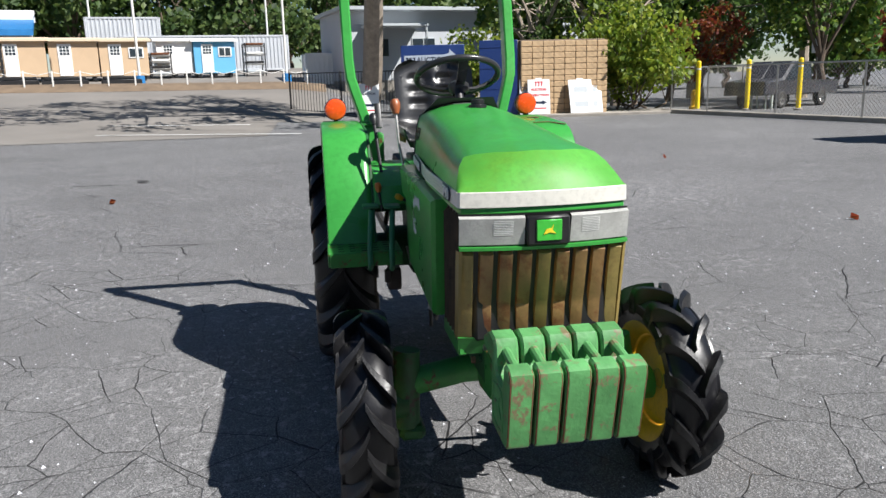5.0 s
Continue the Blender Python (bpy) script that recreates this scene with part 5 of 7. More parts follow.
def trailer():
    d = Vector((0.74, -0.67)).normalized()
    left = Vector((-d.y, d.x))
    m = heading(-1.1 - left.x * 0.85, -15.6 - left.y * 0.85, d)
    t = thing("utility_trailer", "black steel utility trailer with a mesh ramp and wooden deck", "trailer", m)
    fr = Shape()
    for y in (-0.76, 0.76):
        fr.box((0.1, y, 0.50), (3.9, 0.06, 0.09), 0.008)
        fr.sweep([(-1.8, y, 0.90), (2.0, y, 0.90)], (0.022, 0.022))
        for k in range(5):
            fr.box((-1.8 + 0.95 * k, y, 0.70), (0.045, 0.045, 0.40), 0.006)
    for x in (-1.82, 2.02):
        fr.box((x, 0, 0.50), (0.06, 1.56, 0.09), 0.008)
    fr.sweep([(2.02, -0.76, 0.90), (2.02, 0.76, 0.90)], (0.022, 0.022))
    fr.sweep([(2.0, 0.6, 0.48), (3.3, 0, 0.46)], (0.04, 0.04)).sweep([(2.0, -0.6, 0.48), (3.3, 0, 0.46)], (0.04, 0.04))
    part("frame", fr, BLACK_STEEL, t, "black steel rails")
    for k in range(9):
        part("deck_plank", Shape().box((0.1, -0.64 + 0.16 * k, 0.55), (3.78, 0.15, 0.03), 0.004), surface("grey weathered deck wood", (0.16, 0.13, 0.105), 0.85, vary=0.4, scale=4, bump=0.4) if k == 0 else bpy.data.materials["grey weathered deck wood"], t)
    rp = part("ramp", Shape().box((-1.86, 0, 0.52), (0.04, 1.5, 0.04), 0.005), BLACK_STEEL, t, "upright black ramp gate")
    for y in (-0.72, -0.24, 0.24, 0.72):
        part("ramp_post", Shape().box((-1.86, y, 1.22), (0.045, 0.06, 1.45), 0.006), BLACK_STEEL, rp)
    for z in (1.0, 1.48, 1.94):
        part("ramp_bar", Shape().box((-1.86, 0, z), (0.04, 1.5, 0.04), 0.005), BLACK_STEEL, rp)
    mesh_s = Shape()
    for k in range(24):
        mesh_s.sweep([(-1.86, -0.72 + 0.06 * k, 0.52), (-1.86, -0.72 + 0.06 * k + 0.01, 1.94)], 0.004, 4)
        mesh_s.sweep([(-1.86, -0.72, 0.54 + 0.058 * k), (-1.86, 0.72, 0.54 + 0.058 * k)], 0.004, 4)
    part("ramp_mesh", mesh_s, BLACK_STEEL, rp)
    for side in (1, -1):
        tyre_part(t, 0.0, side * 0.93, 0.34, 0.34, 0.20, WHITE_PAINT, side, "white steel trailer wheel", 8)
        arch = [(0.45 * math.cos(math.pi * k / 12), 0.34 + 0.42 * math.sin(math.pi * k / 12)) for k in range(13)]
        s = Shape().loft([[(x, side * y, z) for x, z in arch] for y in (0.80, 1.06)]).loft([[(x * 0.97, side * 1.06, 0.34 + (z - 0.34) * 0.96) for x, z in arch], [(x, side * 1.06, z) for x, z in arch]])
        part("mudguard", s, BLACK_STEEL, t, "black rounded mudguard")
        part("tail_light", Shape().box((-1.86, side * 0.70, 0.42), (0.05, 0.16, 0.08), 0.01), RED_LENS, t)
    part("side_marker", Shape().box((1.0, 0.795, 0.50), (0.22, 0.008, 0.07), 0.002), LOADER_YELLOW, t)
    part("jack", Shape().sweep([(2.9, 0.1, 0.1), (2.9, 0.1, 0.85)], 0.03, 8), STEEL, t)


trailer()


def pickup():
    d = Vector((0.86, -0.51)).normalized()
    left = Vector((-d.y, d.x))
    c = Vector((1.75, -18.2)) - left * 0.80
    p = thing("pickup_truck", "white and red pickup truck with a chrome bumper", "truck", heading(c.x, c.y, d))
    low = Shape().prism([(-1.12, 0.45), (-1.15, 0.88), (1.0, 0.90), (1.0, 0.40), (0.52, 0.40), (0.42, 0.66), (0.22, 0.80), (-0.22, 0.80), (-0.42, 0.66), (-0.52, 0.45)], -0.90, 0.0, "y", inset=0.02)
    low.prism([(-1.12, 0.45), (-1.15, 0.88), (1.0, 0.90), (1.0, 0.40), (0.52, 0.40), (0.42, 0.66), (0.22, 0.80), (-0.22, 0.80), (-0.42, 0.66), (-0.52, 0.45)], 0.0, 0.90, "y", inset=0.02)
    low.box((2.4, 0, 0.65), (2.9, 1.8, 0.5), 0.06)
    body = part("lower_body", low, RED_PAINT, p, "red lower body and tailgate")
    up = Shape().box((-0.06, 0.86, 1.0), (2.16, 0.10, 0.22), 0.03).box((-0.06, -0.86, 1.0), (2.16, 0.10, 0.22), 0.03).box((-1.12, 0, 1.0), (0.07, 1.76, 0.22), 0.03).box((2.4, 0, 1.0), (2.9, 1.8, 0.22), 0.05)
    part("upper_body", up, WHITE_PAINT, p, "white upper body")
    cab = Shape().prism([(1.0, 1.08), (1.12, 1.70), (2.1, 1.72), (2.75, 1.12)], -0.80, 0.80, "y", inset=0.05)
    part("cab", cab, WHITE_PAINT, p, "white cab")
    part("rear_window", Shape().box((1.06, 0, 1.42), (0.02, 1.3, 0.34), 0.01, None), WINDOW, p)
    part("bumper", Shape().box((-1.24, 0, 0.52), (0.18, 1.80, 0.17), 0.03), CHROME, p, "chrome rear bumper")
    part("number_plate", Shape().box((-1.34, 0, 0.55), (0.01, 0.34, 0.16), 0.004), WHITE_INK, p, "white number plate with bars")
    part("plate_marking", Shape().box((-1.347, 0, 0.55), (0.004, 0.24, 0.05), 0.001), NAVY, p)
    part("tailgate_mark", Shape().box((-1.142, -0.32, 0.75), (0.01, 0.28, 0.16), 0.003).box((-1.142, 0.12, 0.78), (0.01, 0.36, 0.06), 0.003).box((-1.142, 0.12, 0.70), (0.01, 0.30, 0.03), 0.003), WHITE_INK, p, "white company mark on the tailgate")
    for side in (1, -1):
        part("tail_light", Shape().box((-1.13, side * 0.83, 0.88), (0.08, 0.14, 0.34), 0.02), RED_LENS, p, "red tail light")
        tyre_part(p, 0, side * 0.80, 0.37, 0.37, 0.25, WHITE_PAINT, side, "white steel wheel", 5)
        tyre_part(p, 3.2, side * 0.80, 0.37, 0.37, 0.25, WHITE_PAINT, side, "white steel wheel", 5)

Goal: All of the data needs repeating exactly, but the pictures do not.

Answer below:
5.0 s
Continue the Blender Python (bpy) script that recreates this scene with part 5 of 7. More parts follow.
def trailer():
    d = Vector((0.74, -0.67)).normalized()
    left = Vector((-d.y, d.x))
    m = heading(-1.1 - left.x * 0.85, -15.6 - left.y * 0.85, d)
    t = thing("utility_trailer", "black steel utility trailer with a mesh ramp and wooden deck", "trailer", m)
    fr = Shape()
    for y in (-0.76, 0.76):
        fr.box((0.1, y, 0.50), (3.9, 0.06, 0.09), 0.008)
        fr.sweep([(-1.8, y, 0.90), (2.0, y, 0.90)], (0.022, 0.022))
        for k in range(5):
            fr.box((-1.8 + 0.95 * k, y, 0.70), (0.045, 0.045, 0.40), 0.006)
    for x in (-1.82, 2.02):
        fr.box((x, 0, 0.50), (0.06, 1.56, 0.09), 0.008)
    fr.sweep([(2.02, -0.76, 0.90), (2.02, 0.76, 0.90)], (0.022, 0.022))
    fr.sweep([(2.0, 0.6, 0.48), (3.3, 0, 0.46)], (0.04, 0.04)).sweep([(2.0, -0.6, 0.48), (3.3, 0, 0.46)], (0.04, 0.04))
    part("frame", fr, BLACK_STEEL, t, "black steel rails")
    for k in range(9):
        part("deck_plank", Shape().box((0.1, -0.64 + 0.16 * k, 0.55), (3.78, 0.15, 0.03), 0.004), surface("grey weathered deck wood", (0.16, 0.13, 0.105), 0.85, vary=0.4, scale=4, bump=0.4) if k == 0 else bpy.data.materials["grey weathered deck wood"], t)
    rp = part("ramp", Shape().box((-1.86, 0, 0.52), (0.04, 1.5, 0.04), 0.005), BLACK_STEEL, t, "upright black ramp gate")
    for y in (-0.72, -0.24, 0.24, 0.72):
        part("ramp_post", Shape().box((-1.86, y, 1.22), (0.045, 0.06, 1.45), 0.006), BLACK_STEEL, rp)
    for z in (1.0, 1.48, 1.94):
        part("ramp_bar", Shape().box((-1.86, 0, z), (0.04, 1.5, 0.04), 0.005), BLACK_STEEL, rp)
    mesh_s = Shape()
    for k in range(24):
        mesh_s.sweep([(-1.86, -0.72 + 0.06 * k, 0.52), (-1.86, -0.72 + 0.06 * k + 0.01, 1.94)], 0.004, 4)
        mesh_s.sweep([(-1.86, -0.72, 0.54 + 0.058 * k), (-1.86, 0.72, 0.54 + 0.058 * k)], 0.004, 4)
    part("ramp_mesh", mesh_s, BLACK_STEEL, rp)
    for side in (1, -1):
        tyre_part(t, 0.0, side * 0.93, 0.34, 0.34, 0.20, WHITE_PAINT, side, "white steel trailer wheel", 8)
        arch = [(0.45 * math.cos(math.pi * k / 12), 0.34 + 0.42 * math.sin(math.pi * k / 12)) for k in range(13)]
        s = Shape().loft([[(x, side * y, z) for x, z in arch] for y in (0.80, 1.06)]).loft([[(x * 0.97, side * 1.06, 0.34 + (z - 0.34) * 0.96) for x, z in arch], [(x, side * 1.06, z) for x, z in arch]])
        part("mudguard", s, BLACK_STEEL, t, "black rounded mudguard")
        part("tail_light", Shape().box((-1.86, side * 0.70, 0.42), (0.05, 0.16, 0.08), 0.01), RED_LENS, t)
    part("side_marker", Shape().box((1.0, 0.795, 0.50), (0.22, 0.008, 0.07), 0.002), LOADER_YELLOW, t)
    part("jack", Shape().sweep([(2.9, 0.1, 0.1), (2.9, 0.1, 0.85)], 0.03, 8), STEEL, t)


trailer()


def pickup():
    d = Vector((0.86, -0.51)).normalized()
    left = Vector((-d.y, d.x))
    c = Vector((1.75, -18.2)) - left * 0.80
    p = thing("pickup_truck", "white and red pickup truck with a chrome bumper", "truck", heading(c.x, c.y, d))
    low = Shape().prism([(-1.12, 0.45), (-1.15, 0.88), (1.0, 0.90), (1.0, 0.40), (0.52, 0.40), (0.42, 0.66), (0.22, 0.80), (-0.22, 0.80), (-0.42, 0.66), (-0.52, 0.45)], -0.90, 0.0, "y", inset=0.02)
    low.prism([(-1.12, 0.45), (-1.15, 0.88), (1.0, 0.90), (1.0, 0.40), (0.52, 0.40), (0.42, 0.66), (0.22, 0.80), (-0.22, 0.80), (-0.42, 0.66), (-0.52, 0.45)], 0.0, 0.90, "y", inset=0.02)
    low.box((2.4, 0, 0.65), (2.9, 1.8, 0.5), 0.06)
    body = part("lower_body", low, RED_PAINT, p, "red lower body and tailgate")
    up = Shape().box((-0.06, 0.86, 1.0), (2.16, 0.10, 0.22), 0.03).box((-0.06, -0.86, 1.0), (2.16, 0.10, 0.22), 0.03).box((-1.12, 0, 1.0), (0.07, 1.76, 0.22), 0.03).box((2.4, 0, 1.0), (2.9, 1.8, 0.22), 0.05)
    part("upper_body", up, WHITE_PAINT, p, "white upper body")
    cab = Shape().prism([(1.0, 1.08), (1.12, 1.70), (2.1, 1.72), (2.75, 1.12)], -0.80, 0.80, "y", inset=0.05)
    part("cab", cab, WHITE_PAINT, p, "white cab")
    part("rear_window", Shape().box((1.06, 0, 1.42), (0.02, 1.3, 0.34), 0.01, None), WINDOW, p)
    part("bumper", Shape().box((-1.24, 0, 0.52), (0.18, 1.80, 0.17), 0.03), CHROME, p, "chrome rear bumper")
    part("number_plate", Shape().box((-1.34, 0, 0.55), (0.01, 0.34, 0.16), 0.004), WHITE_INK, p, "white number plate with bars")
    part("plate_marking", Shape().box((-1.347, 0, 0.55), (0.004, 0.24, 0.05), 0.001), NAVY, p)
    part("tailgate_mark", Shape().box((-1.142, -0.32, 0.75), (0.01, 0.28, 0.16), 0.003).box((-1.142, 0.12, 0.78), (0.01, 0.36, 0.06), 0.003).box((-1.142, 0.12, 0.70), (0.01, 0.30, 0.03), 0.003), WHITE_INK, p, "white company mark on the tailgate")
    for side in (1, -1):
        part("tail_light", Shape().box((-1.13, side * 0.83, 0.88), (0.08, 0.14, 0.34), 0.02), RED_LENS, p, "red tail light")
        tyre_part(p, 0, side * 0.80, 0.37, 0.37, 0.25, WHITE_PAINT, side, "white steel wheel", 5)
        tyre_part(p, 3.2, side * 0.80, 0.37, 0.37, 0.25, WHITE_PAINT, side, "white steel wheel", 5)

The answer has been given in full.